Now, I’m being super-negative, but there are good things. The action, as stated, and also the performances are all good. Cat Grant herself is of course welcome back and her presence reminds of us some of the cool stuff that we’ve enjoyed in the past. Her dialogue about James dressing up like Darth Vader is genuinely funny (and indeed amounts to James’ best moment in the episode, even though he’s not present for it). And the show has got lots of potentially interesting relationships and story threads that it could pick up on for the future.
But it has also inspired little confidence in its ability to actually do that. Can the series actually find a way to juggle story concepts like Cadmus and its agenda, the issue of alien rights, the missing and mysterious Jeremiah Danvers, the threat of the White Martians, Lena Luthor’s long game, Kara’s life as a reporter, the fate of Mon-El, and the new rocket that we’ve learned has come from Krypton, and ultimately tell a coherent story out of it all?

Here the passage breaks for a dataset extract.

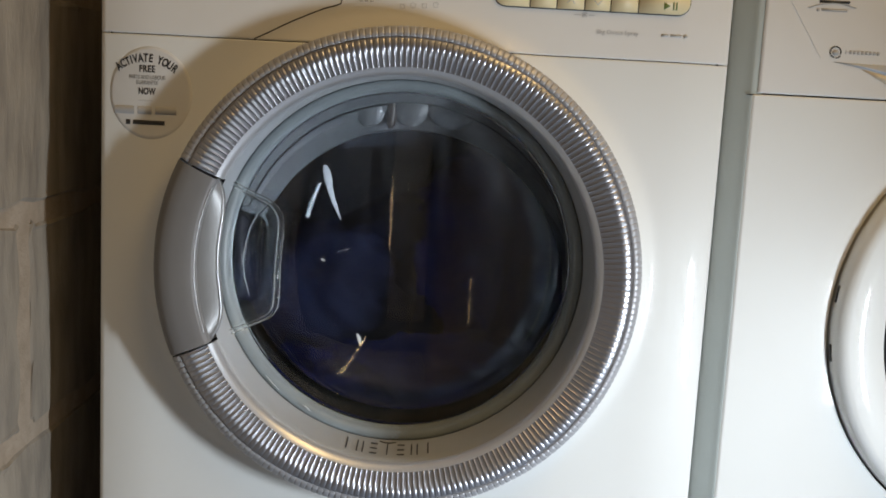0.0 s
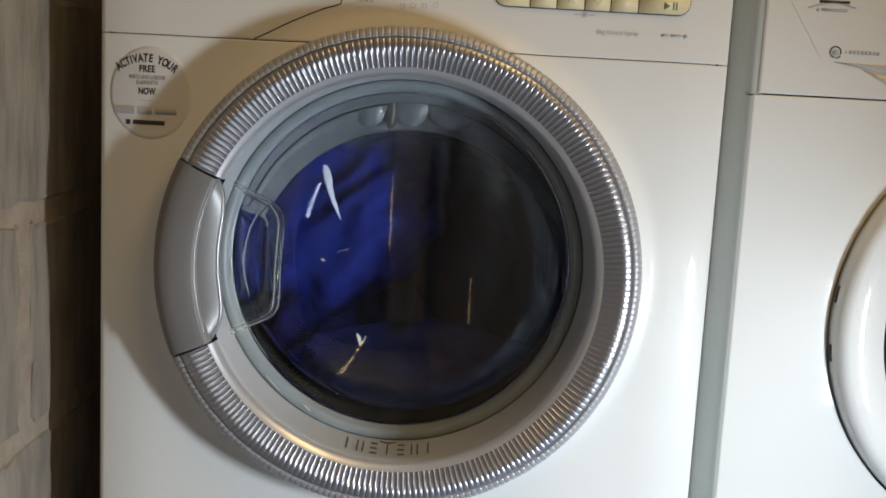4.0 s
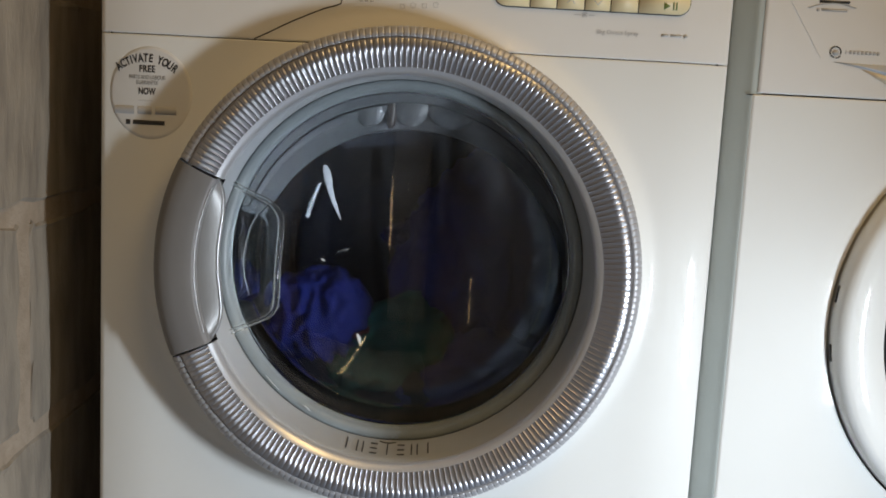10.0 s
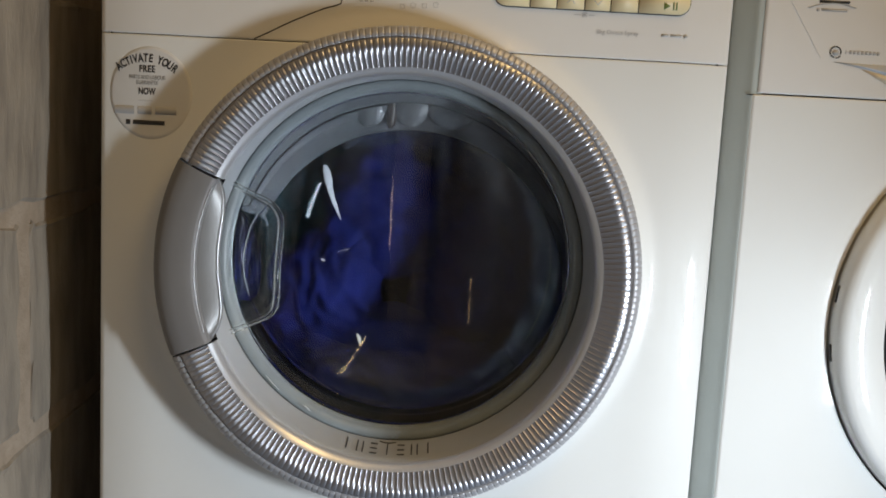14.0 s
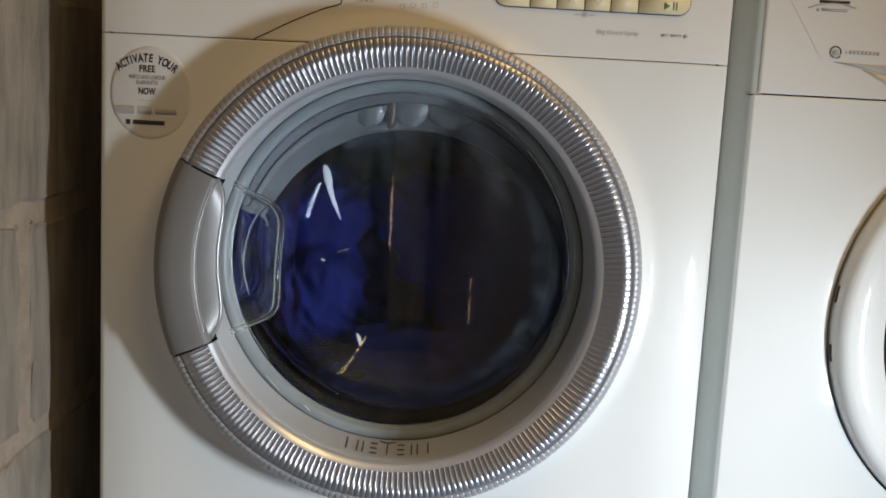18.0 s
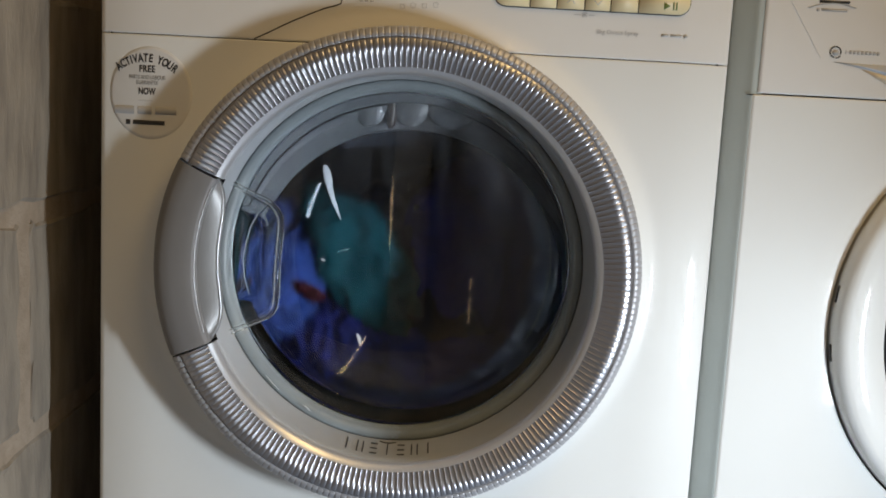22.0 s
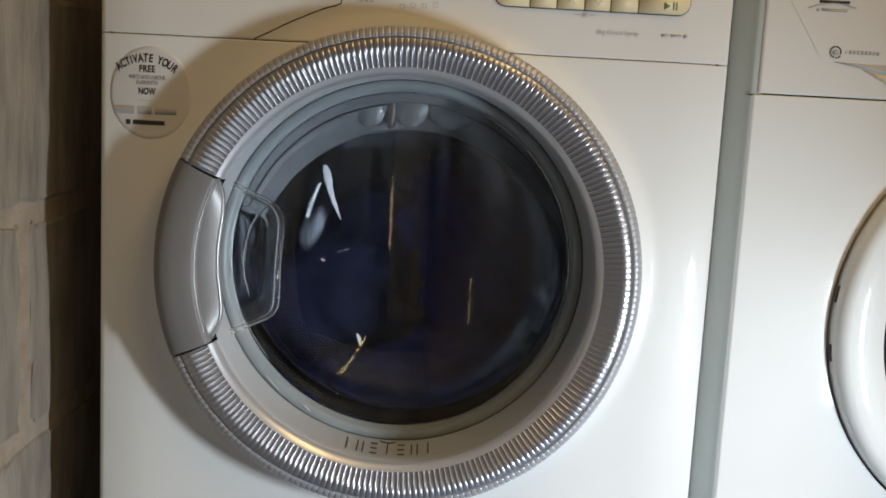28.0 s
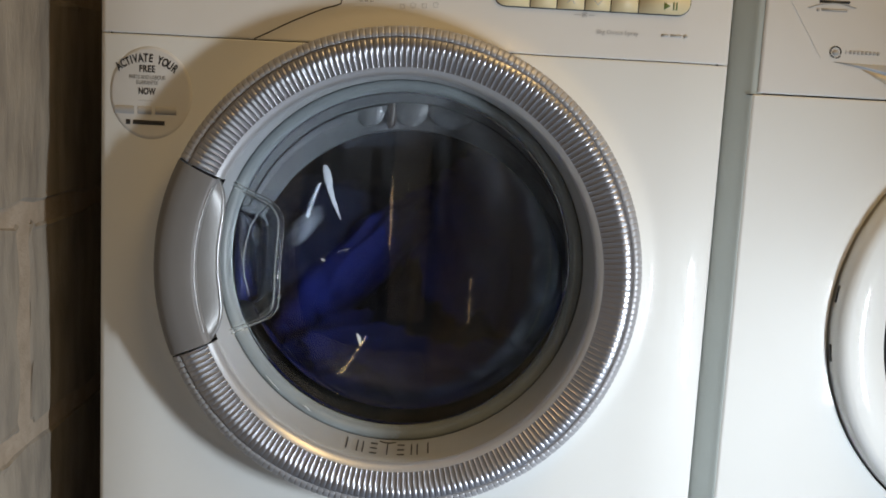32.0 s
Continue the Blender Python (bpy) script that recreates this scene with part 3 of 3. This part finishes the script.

Can it keep Kara at the center of things by making her intrinsic to the plots and conflicts? Can it give all the supporting players a meaningful role in Kara’s life, and is it willing to drop them if they aren’t? Can it address social issues in a way that is serves the story, and not vice versa? Can the show get its act together and combine the epic-scale action with intelligent challenges, intriguing mysteries, and relationships we care about?
That’s the real cliffhanger for the end of Season Two. Right now, the situation seems dire, but you know, Supergirl is a hero, so I guess we can all have hope.